Why analytics is key to accelerating business success

By Lori Witzel, Director of Research for Analytics and Data Management at TIBCO
Lori Witzel, Director of Research for Analytics and Data Management at TIBCO discusses data, analytics and their role in business success

If business leaders have learned anything from the past two years, it’s that resilience and agility are imperative for success in our “new normal.” We’ve seen how the past is no longer reliably predictive of the future, and businesses that pivot quickly can disrupt their markets and lead. 

This increased agility enables the resilience needed to thrive during changing times, and it will come from data––specifically by bringing more relevant data into analytics workflows faster. It’s worth the investment. According to McKinsey, analytics and AI leaders outperform laggards 3.4X. To see this success, leaders need to know what elements matter most for a robust, future-forward strategy to accelerate success through analytics.

Becoming more agile for sustained business success requires focus across four dimensions

The four dimensions that drive agility through analytics are people, processes, tools, and data. Data is key. When organisations tap the power of their data, they are poised to innovate, collaborate, and grow. But transforming data into a high-value asset that leads to improved resilience and agility requires more than just data and more than just IT efforts. 

To get value, business leaders and stakeholders need to partner with IT across these four dimensions. And business leaders, in focusing the organisation’s strategy on transformative outcomes, are uniquely positioned to contribute to the “people” and “processes” dimensions.

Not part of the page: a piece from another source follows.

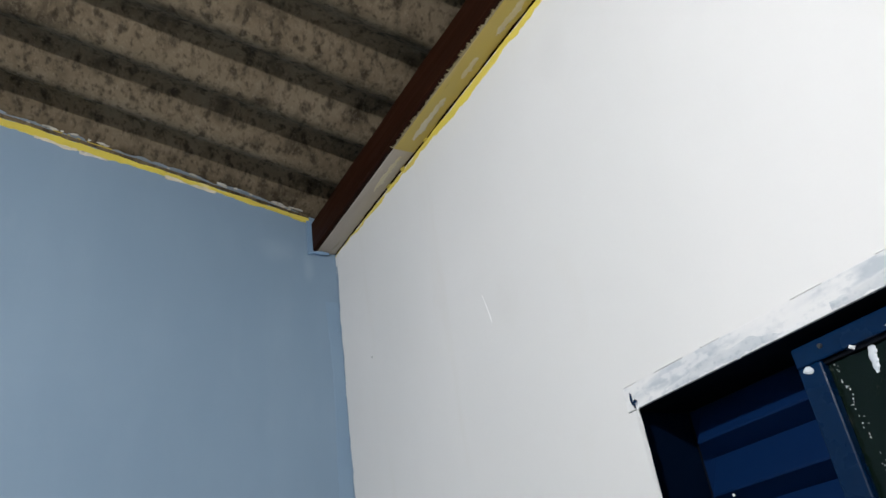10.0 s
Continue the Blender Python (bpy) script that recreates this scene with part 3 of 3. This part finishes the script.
for a, b, k in ((0.43, 0.62, 0), (0.66, 0.80, 1), (0.86, 0.97, 2), (1.30, 1.46, 3), (-0.12, 0.12, 4), (-0.52, -0.30, 5)):
    band("yellow_smear", lambda u, v, n: Vector((EAST - v, u, roof_low(u) + 0.0034 + 2.0 * v * v - n)), a, b, lambda u: 0.0015, lambda u: 0.003 + 0.007 * max(0, min(1, (b - u) / 0.05, (u - a) / 0.05)) * (0.6 + 0.5 * wob(u, k + 21, 14)), 0.001, YELLOW, wall_east,
         step=0.004, rough=0.0018, seed=133 + k, scale=45)
band("pale_smear", lambda u, v, n: Vector((EAST - 0.006 - n, v, u)), 3.100, 3.165, lambda z: MY0 - 0.021, lambda z: MY0 - 0.014, 0.0014, CREAM, wall_east, step=0.003, rough=0.0022, seed=132)

# dull blue paint dragged along the edge of the sheet, with white crumbs in it
for k, (a, b) in enumerate(((-0.93, -0.70), (-0.72, -0.47), (-0.44, -0.24), (-0.20, 0.04), (0.50, 0.72), (0.78, 1.06), (1.14, 1.28))):
    band("blue_smear", lambda u, v, n: Vector((EAST - v, u, roof_low(u) + 0.0034 + 1.6 * v * v - n)), a, b, lambda u: 0.002, lambda u: 0.004 + 0.012 * min(1, (u - a) / 0.03, (b - u) / 0.03) * max(0.1, 0.55 + 0.6 * wob(u, k + 41, 22)), 0.001, DULL_BLUE, wall_east,
         step=0.003, rough=0.002, seed=400 + k, scale=60)
rnd = random.Random(23)
for k in range(30):
    y = rnd.uniform(-0.93, 0.05) if k < 20 else rnd.uniform(0.55, 1.5)
    v = rnd.uniform(0.004, 0.016)
    lump("paint_crumb", (EAST - v, y, roof_low(y) + 0.003 + 1.6 * v * v), (rnd.uniform(0.0015, 0.004), rnd.uniform(0.003, 0.009), 0.002), (CHIP, FLAKE, CHIP)[k % 3], wall_east, seed=430 + k)

# mortar round the middle beam's end
band("beam_pocket", on_east, MY0 - 0.020, MY0 - 0.003, lambda y: 3.098, lambda y: east_line(y) - 0.004, 0.006, YELLOW_BRIGHT, wall_east, "yellow mortar beside the beam end", rough=0.002, seed=45)
band("beam_pocket", on_east, MY0 - 0.022, MY1 + 0.010, lambda y: 3.095 + 0.06 * (y - MY0), lambda y: 3.106 + 0.06 * (y - MY0), 0.006, YELLOW_BRIGHT, wall_east, "yellow mortar under the beam end", rough=0.002, seed=46)
band("beam_pocket", on_east, MY0 + 0.002, MY1 + 0.002, lambda y: 3.106, lambda y: MZ + 0.002, 0.003, DULL_BLUE, wall_east, "grey blue filler under the beam end", rough=0.003, seed=47)
lump("mortar_crumb", (EAST - 0.003, MY1 + 0.012, 3.101), (0.005, 0.009, 0.008), CHIP, wall_east, seed=140)
lump("mortar_crumb", (EAST - 0.004, MY0 - 0.004, 3.094), (0.003, 0.008, 0.003), DULL_BLUE, wall_east, seed=141)
lump("mortar_crumb", (EAST - 0.004, MY0 + 0.055, 3.115), (0.005, 0.010, 0.009), YELLOW, wall_east, seed=142)

# corner of the white and blue walls: yellow mortar up to the sheet
band("yellow_mortar", on_east, NORTH - 0.062, NORTH - 0.004, lambda y: 3.366 + 2.0 * max(0, NORTH - 0.026 - y), lambda y: east_line(y) + 0.004, 0.007, YELLOW_BRIGHT, wall_east, "lumpy yellow mortar in the corner", rough=0.005, seed=48, scale=50, step=0.003)
for k, (y, z, a, b) in enumerate(((1.775, 3.375, 0.014, 0.012), (1.76, 3.39, 0.010, 0.016), (1.757, 3.42, 0.008, 0.018), (1.75, 3.445, 0.008, 0.012), (1.735, 3.462, 0.012, 0.009), (1.768, 3.405, 0.011, 0.009), (1.72, 3.452, 0.009, 0.006), (1.783, 3.36, 0.008, 0.008))):
    lump("mortar_lump", (EAST - 0.005, y, z), (0.008, a, b), YELLOW, wall_east, seed=150 + k)
lump("mortar_lump", (EAST - 0.03, NORTH - 0.004, 3.38), (0.03, 0.008, 0.008), PRIMER, wall_east, seed=155)

# blue paint and pale filler down the corner


def down_north(u, v, n):
    return Vector((v, NORTH - n, u))


def down_east(u, v, n):
    return Vector((EAST - n, v, u))


band("blue_paint_edge", down_north, 0.0, 3.34, lambda z: EAST - 0.004 - 0.012 * max(0, wob(z, 12, 2.5)) - 0.006 * max(0, wob(z, 14, 9)), lambda z: EAST - 0.0005, 0.0014, BLUE, wall_north,
     "blue paint lapping over the white corner", rough=0.0022, seed=60, scale=30, step=0.012)
for k, (y, z, a, b) in enumerate(((1.755, 3.30, 0.007, 0.012), (1.757, 3.225, 0.006, 0.016), (1.772, 3.06, 0.005, 0.02), (1.742, 2.86, 0.008, 0.04), (1.755, 2.80, 0.005, 0.03), (1.768, 2.72, 0.004, 0.05))):
    lump("filler_smear", (EAST - 0.001, y, z), (0.0018, 0.8 * a, 0.8 * b), FILLER, wall_east, seed=160 + k)
for k, (x, z, b) in enumerate(((1.835, 3.23, 0.03), (1.84, 3.13, 0.04))):
    lump("filler_smear", (x, NORTH - 0.001, z), (0.009, 0.003, b), PALE_DAUB, wall_north, seed=170 + k)
band("filler_edge", down_north, 2.55, 2.78, lambda z: EAST - 0.014, lambda z: EAST - 0.009, 0.002, BRIGHT_WHITE, wall_north, "white filler ridge", rough=0.003, seed=61, scale=25)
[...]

Analytics: the refinery that turns data into business value

If data is the new oil, then analytics processes are the refineries that yield the fuel for growth and optimisation. But not all the end products of that refinery will be equally valuable for business success. By aligning analytics with business strategy––expressed as KPIs, OKRs, or similar––it will be clearer which are the datasets, tooling, and skillsets most relevant for new insights, resilience, and agility. 

The refinery should include artificial intelligence (AI) and machine learning (ML), since these technologies are key to automating analytics insights at scale, and will enable a continuous intelligence closed-loop. McKinsey notes that leaders with robust machine learning and model operations “increase the value they realise from their AI work by as much as 60%.”

The keys to accelerating business success: it’s not just about technology

There’s tangible value to be found in being an analytics and AI leader. According to McKinsey, leaders outperform laggards by approximately 8 percentage points in operating income across their respective industries. And yet, a NewVantage Partners survey found that while 92% of businesses surveyed are spending more on data science, only 12% report having deployed data science at scale, trending downward from 14% in the previous year. 

Why the decline? Although much discussion on AI and ML focuses on the technologies and technical skillsets needed, that’s only part of the picture. Business leaders need to lead. 

According to NewVantage, the challenges to using analytics for business success “do not appear to stem from technology obstacles; only 7.5% of these executives cite technology as the challenge. Rather, 93% of respondents identify people and process issues as the obstacle.”

To accelerate business success through analytics requires executive sponsorship, alignment with business strategy, and a willingness to treat analytics, AI, and ML as strategies for future optimisation and innovation. Business leaders and stakeholders need to help define success metrics; they also need to identify use cases that are the most relevant for their industry, and the most valuable for their business. One size will not fit all.

Let’s consider a couple of real-world use cases. In the manufacturing industry, Hemlock Semiconductor has transformed its business through analytics, driving the insights needed to spark revenue gains, and save millions of dollars in costs through quality management and reduced energy consumption. Looking then to agribusiness, we see that Bayer Crop Science uses analytics to turn drone-sourced image data, historic data, and streaming data into a precision approach to agriculture. The results include operational efficiencies (20% increased throughput while reducing expenses), as well as innovation for market disruption (new crop strains for precision agriculture).

Recommended next steps

Here are a few next steps to increase the positive impact of analytics and accelerate business success.

  1. Go beyond just having a seat at the table, to leading. If your company does not yet have an Analytics Centre of Excellence or similar with business stakeholders in leadership roles, address that. The success of analytics rests on the “people” and “process” facets of closed-loop continuous learning. 
  2. Align analytics outcomes with business strategy. Business leaders can and should define the vision––the most valuable use cases, the most salient metrics. Specific metrics may include total impact and ROI from AI, including market disruption and innovative capacity, as well as specific optimisation outcomes.
  3. Ensure your CEO is on board. McKinsey notes that “CEOs play a critical role in three key areas: setting aspirations, facilitating shared goals and accountability, and investing in talent.” The path to analytics value runs through the CEO’s office. With their buy-in and leadership, success is much more likely. Without it, it could be impossible.

Using analytics to accelerate business success is a journey that takes tenacity and time. With your leadership as a business partner in this journey, the odds are in your organisation’s favour.